Our fixation with celebrity lifestyle wrongly ignores famous people’s faults

We are undoubtedly a culture that is both super aware as well as curious about the “celebrity” lifestyle. We are not at fault; consider the consistency at which our media monopolizes our screen time with news about a starlet gone bad or a young pop star that has recently fallen into a life of drugs and debauchery. We see images of actors, athletes, directors and politicians flit across our TVs at an alarming rate, is  it surprising that we would have an odd fixation with them?

This fixation can be attributed to a means of controlled escapism, a want to live vicariously through others seemingly without hardships, or simply as a collective gain of entertainment.

I understand the curiosity. What I don’t get is why we care about those who have let their ugly sides show.

In the past few days it has been announced that Piers Morgan Live is on its way to an unsurprising cancellation, and television star Alec Baldwin is “leaving public life.”

(Photo by Flickr user pvera)

When a person is of public interest, no matter from what walk of life he or she comes from, and then performs an illicit act, says something with vicious intent or anything derogatory or discriminatory, he or she should be held accountable for the actions and words. Just like anyone else would expect to be.

A person being held to his or her actions is not something that is often seen in Hollywood — especially for men.

Regarding Piers Morgan Live, it seems that no one is too anxious to rally around the show.

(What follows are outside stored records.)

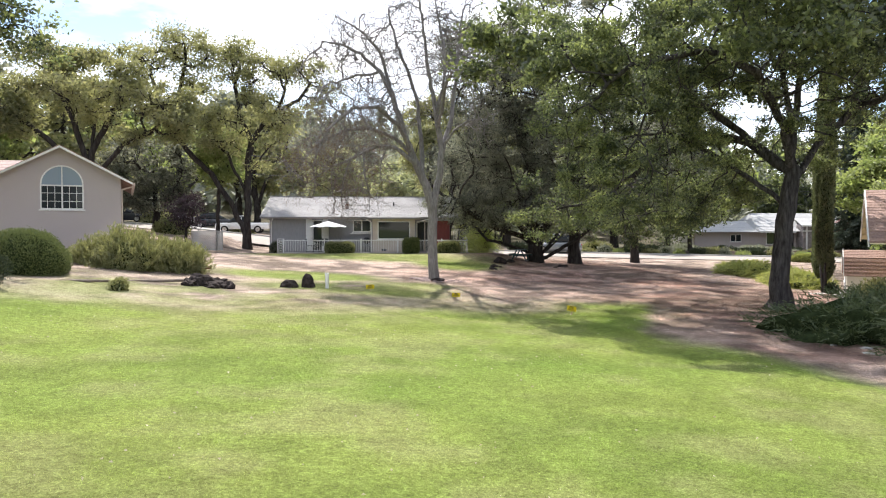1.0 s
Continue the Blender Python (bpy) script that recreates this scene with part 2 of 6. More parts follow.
M["tyre"] = surface("tyre", (0.015, 0.015, 0.016), (0.03, 0.03, 0.03), 20, 2, 0.9, 0.1)
M["chrome"] = surface("chrome", (0.55, 0.55, 0.56), (0.65, 0.65, 0.66), 10, 2, 0.25, 0.0, metal=1.0)
M["lens_red"] = surface("lens_red", (0.35, 0.02, 0.02), (0.45, 0.03, 0.03), 10, 2, 0.2, 0.0, spec=0.6)

# ---- building helpers ----
def part(name, bm, material, parent=None, label="", smooth=False):
    """Links a bmesh as one mesh object, under a thing or part where given."""
    me = bpy.data.meshes.new(name)
    bm.to_mesh(me)
    bm.free()
    me.materials.append(M[material])
    if smooth:
        me.polygons.foreach_set("use_smooth", [True] * len(me.polygons))
    ob = new(name, me)
    ob.parent = parent
    if label:
        ob["label"] = label
    return ob


def shared(name, me, m, parent):
    """One more piece on mesh data that exists already."""
    ob = new(name, me)
    ob.parent = parent
    ob.matrix_local = m
    return ob


def thing(name, m, label, category, group="", kind=""):
    ob = new(name)
    ob.matrix_world = m
    ob.empty_display_size = 0.2
    return tagged(ob, label, category, group, kind)


def box(bm, x0, x1, y0, y1, z0, z1, m=None):
    vs = [Vector((x, y, z)) for z in (z0, z1) for y in (y0, y1) for x in (x0, x1)]
    if m is not None:
        vs = [m @ v for v in vs]
    v = [bm.verts.new(c) for c in vs]
    for f in ((0, 2, 3, 1), (4, 5, 7, 6), (0, 1, 5, 4), (2, 6, 7, 3), (0, 4, 6, 2), (1, 3, 7, 5)):
        bm.faces.new([v[i] for i in f])
    return bm


def boxes(*rows):
    bm = bmesh.new()
    for r in rows:
        box(bm, *r)
    return bm


def bevelled(bm, w=0.01, seg=1):
    bmesh.ops.bevel(bm, geom=bm.edges[:], offset=w, segments=seg, affect="EDGES", profile=0.6)
    return bm


def prism(bm, pts, a, b, axis="y"):
    """An outline in the plane across axis, drawn out from a to b."""
    def at(p, q, d):
        return {"y": (p, d, q), "x": (d, p, q), "z": (p, q, d)}[axis]
    lo, hi = [bm.verts.new(at(p, q, a)) for p, q in pts], [bm.verts.new(at(p, q, b)) for p, q in pts]
    k = len(pts)
    bm.faces.new(lo)
    bm.faces.new(hi[::-1])
    for i in range(k):
        bm.faces.new((lo[i], hi[i], hi[(i + 1) % k], lo[(i + 1) % k]))
    bmesh.ops.recalc_face_normals(bm, faces=bm.faces)
    return bm


def rod(bm, a, b, r0, r1=None, sides=8):
    a, b = Vector(a), Vector(b)
    d = (b - a)
    m = Matrix.Translation((a + b) / 2) @ d.to_track_quat("Z", "Y").to_matrix().to_4x4()
    bmesh.ops.create_cone(bm, cap_ends=True, segments=sides, radius1=r0, radius2=r0 if r1 is None else r1, depth=d.length, matrix=m)
    return bm


def holed(x0, x1, z0, z1, holes, y0, y1):
    """A wall across x and z with rectangular openings (x0, x1, z0, z1) going through it."""
    bm = bmesh.new()
    xs = sorted({x0, x1, *[h[0] for h in holes], *[h[1] for h in holes]})
    zs = sorted({z0, z1, *[h[2] for h in holes], *[h[3] for h in holes]})
    for i in range(len(xs) - 1):
        for j in range(len(zs) - 1):
            cx, cz = (xs[i] + xs[i + 1]) / 2, (zs[j] + zs[j + 1]) / 2
            if not any(h[0] < cx < h[1] and h[2] < cz < h[3] for h in holes):
                box(bm, xs[i], xs[i + 1], y0, y1, zs[j], zs[j + 1])
    bmesh.ops.remove_doubles(bm, verts=bm.verts, dist=0.0005)
    inner = [f for f in bm.faces if any(g is not f and (g.calc_center_median() - f.calc_center_median()).length < 0.0005 for e in f.edges for g in e.link_faces)]
    bmesh.ops.delete(bm, geom=inner, context="FACES_ONLY")
    return bm


def raw_mesh(name, verts, faces, material, colors=None):
    """A mesh from numpy arrays; faces is (n, 3) or (n, 4)."""
    me = bpy.data.meshes.new(name)
    verts, faces = np.asarray(verts, np.float32), np.asarray(faces, np.int32)
    k = faces.shape[1]
    me.vertices.add(len(verts))
    me.vertices.foreach_set("co", verts.ravel())
    me.loops.add(faces.size)
    me.loops.foreach_set("vertex_index", faces.ravel())
    me.polygons.add(len(faces))
    me.polygons.foreach_set("loop_start", np.arange(0, faces.size, k, dtype=np.int32))
    me.update(calc_edges=True)
    for key, c in (colors or {}).items():
        at = me.color_attributes.new(key, "FLOAT_COLOR", "POINT")
        full = np.ones((len(verts), 4), np.float32)
        full[:, :3] = c
        at.data.foreach_set("color", full.ravel())
    me.materials.append(M[material])
    return me


# ---- the lie of the land ----
def sst(a, b, v):
    u = np.clip((v - a) / (b - a), 0, 1)
    return u * u * (3 - 2 * u)


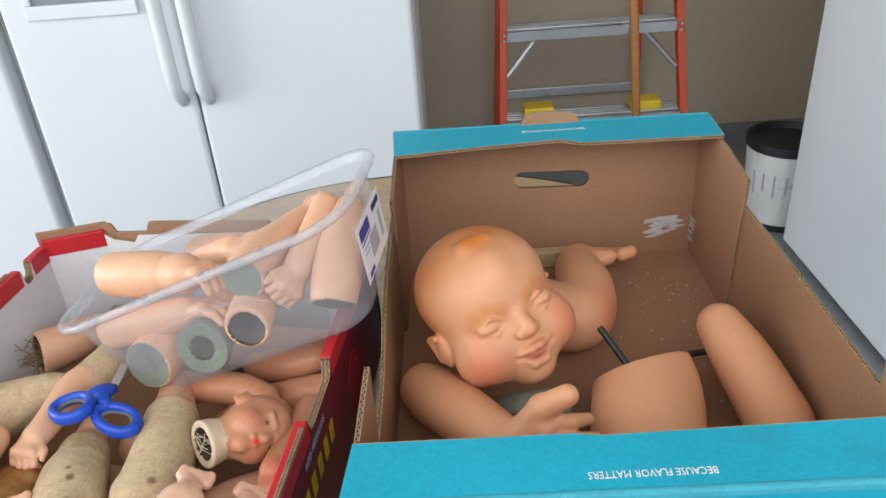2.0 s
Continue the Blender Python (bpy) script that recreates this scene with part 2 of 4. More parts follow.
def part_raw(name, bm, mats, parent, label=""):
    me = bpy.data.meshes.new(name)
    bm.normal_update()
    bm.to_mesh(me)
    bm.free()
    for m in mats:
        me.materials.append(m)
    ob = new(name, me)
    ob.parent = parent
    if label:
        ob["label"] = label
    return ob


def axes(origin, u, w, t):
    m = Matrix.Identity(4)
    for i, v in enumerate((u, w, t)):
        m.col[i][:3] = Vector(v)
    m.col[3][:3] = Vector(origin)
    return m


def lettering(body, size, M, material, parent, name="lettering", align="CENTER", squeeze=1.0, bold=0.0):
    cu = bpy.data.curves.new(name, "FONT")
    cu.body, cu.size, cu.extrude, cu.align_x, cu.align_y = body, size, 0.00008, align, "CENTER"
    cu.offset = bold
    cu.resolution_u = 2
    tmp = new("tmp", cu)
    me = bpy.data.meshes.new_from_object(tmp.evaluated_get(bpy.context.evaluated_depsgraph_get()))
    bpy.data.objects.remove(tmp)
    me.transform(M @ Matrix.Diagonal((squeeze, 1, 1, 1)))
    me.materials.clear()
    me.materials.append(material)
    ob = new(name, me)
    ob.parent = parent
    return ob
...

According to CNN, even staff members on the show are happy about the cancellation due to Morgan being a difficult person to work with.

Such difficulties were presented for everyone to see when he interviewed Janet Mock, an advocate and leader for the transgender community, and proceeded to antagonize her, fight her and then poorly deal with the fallout. He was seen as petty and childish while Mock kept her composure throughout the entire debacle.

Alec Baldwin has been on a tailspin for months now and has announced in a long essay for the New York Magazine that he is choosing to retreat from public life. This is months after his television show for MSNBC was pulled after he supposedly used a gay slur in public. That was not the first time he has been seen as angry or belligerent.

We often get caught up in the spectacle of the celebrity lifestyle but we do not have to endorse bad behavior. Just because you liked Baldwin on “30 Rock” does not mean you have to support his views or what he says.

Despite our fascination with Hollywood, it is important to note that the scandal that happens in the midst of that town is often riddled with patriarchy, the power-hungry, and the ignorant. By not supporting people like Morgan or Baldwin you are taking a stand against the media that perpetuates the idea that people placed on a pedestal can get away with anything due to their social status. It may seem insignificant, but it is a step.